Review by Carly Fisher
Of late, the Elizabeth Holmes story has had a great deal of attention and with Amanda Seyfried taking on the role in the 2022 true crime miniseries The Dropout, it’s hard to picture Holmes in many other ways.
With this context in mind, Optimistic: Elizabeth Holmes is definitely battling against it.
Sarah Deller gives such a committed and energetic solo performance in her role as Holmes. Deller has clearly spent an enormous amount of time perfecting the voice, the physicality, the mindset of this character and as an audience we are treated to seeing a performer who has seriously, and obviously, done the work to make this show a success. Deller is a very interesting performer whom I would definitely be keen to see in more roles - I think she is the consummate character actor.
The script itself though is just not that interesting…not for anyone who has watched the mini series. Unfortunately, in it being a bio-monologue, there is nothing new to offer to the story that many of us won’t have already seen between the show and the news. Whether a second character (not Sunny) would have added some dynamic to the piece, I’m not sure, but regardless, as it currently stands, despite all of Deller’s best efforts, the script is, unfortunately, just a bit boring.
The set is well considered and even better utilised by Deller. A consistently moving white desk, chair, filing cabinet and bin, the usage of the set intensifies into chaos as Holmes’ life and lies unravel more. The projection design is well achieved in this show, impacted only by the Zoo’s actual space and the fact that there was no avoiding the fact that, at times, Deller would need to be right in front of the screen.

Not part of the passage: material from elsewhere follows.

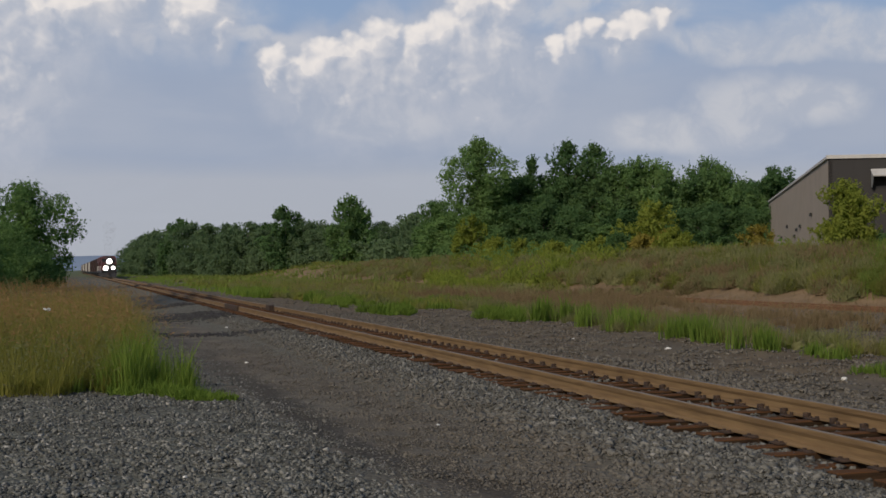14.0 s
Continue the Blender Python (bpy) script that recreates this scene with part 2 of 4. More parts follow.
def plain(name, col, rough=0.7, metal=0.0, vary=0.25, scale=3.0, bump=0.0, spec=None):
    """Paint, metal or the like, with blotches and fine grain."""
    def build(g):
        o = g.n("ShaderNodeTexCoord").outputs["Object"]
        big, fine = g.noise(o, scale, 4.0), g.noise(o, scale * 14, 2.0)
        f = g.math("ADD", g.math("MULTIPLY", big, 0.7), g.math("MULTIPLY", fine, 0.3))
        k = g.smooth(f, 0.25, 0.75, 1 - vary, 1 + vary)
        c = g.vec("SCALE", g.n("ShaderNodeRGB").outputs[0], scale=k)
        for nd in g.t.nodes:
            if nd.type == "RGB":
                nd.outputs[0].default_value = (*col, 1)
        n = g.bump(fine, bump, 0.02) if bump else None
        return principled(g, c, rough, n, metal, spec)
    return surface(name, build)


def leafy(name, dark, light, trans=0.35, tint=None, by_object=0.35):
    """Leaves and blades: colour varies leaf by leaf and plant by plant, light shines through."""
    def build(g):
        isl = g.n("ShaderNodeNewGeometry").outputs["Random Per Island"]
        obr = g.n("ShaderNodeObjectInfo").outputs["Random"]
        f = g.math("ADD", g.math("ADD", g.math("MULTIPLY", isl, 0.7 * (1 - by_object)), 0.15 * (1 - by_object)), g.math("MULTIPLY", obr, by_object))
        patch = g.noise(pos(g), 0.35, 3.0)
        f = g.math("ADD", f, g.math("MULTIPLY", g.math("SUBTRACT", patch, 0.5), 0.9), clamp=True)
        c = g.mix(f, dark, light)
        if tint is not None:
            c = g.mix(g.smooth(g.noise(pos(g), 0.9, 2.0), 0.52, 0.7, 0.0, 0.8), c, tint)
        a, b = g.n("ShaderNodeBsdfDiffuse"), g.n("ShaderNodeBsdfTranslucent")
        g.put(a.inputs[0], c)
        g.put(b.inputs[0], g.vec("MULTIPLY", c, (1.15, 1.25, 0.7)))
        mx = g.n("ShaderNodeMixShader")
        mx.inputs[0].default_value = trans
        g.t.links.new(a.outputs[0], mx.inputs[1])
        g.t.links.new(b.outputs[0], mx.inputs[2])
        return mx.outputs[0]
    return surface(name, build)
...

It’s not ideal, but it’s workable. The props, again, grow in their chaos but are clever and give such physical representation to the intensifying paranoia Holmes experiences. Costuming was expected and that’s totally fine but the lack of shoes in the costume really threw me.
What this show achieves exceptionally well is a construction and variation of pace and rhythm. This has been a consistent problem across the fringe - a lack of pacing - but this show has it is spades and it is executed by Deller masterfully. Finding perfect moments to really diversify her performance, Deller engages the audience throughout!
I feel for this show because I believe it has enormous potential…or rather, Deller has enormous potential. The show itself is well written and covers a lot of ground - it took multiple movie length episodes to get through the same amount of Holmes’ story as this monologue, but ultimately, with the story just already being so mainstream, I think that this may not have been the year for the piece…maybe we all just needed a bit more time to watch other great shows. There weren’t many in the audience the day I went, and I think that this is why.
Regardless, I find the whole Holmes story very interesting and the debacle that ensued, honestly, fascinating, so I’m glad I went to the show…mainly, I’m glad I didn’t miss it because Deller deserved an audience for this performance and I was happy to be one of them.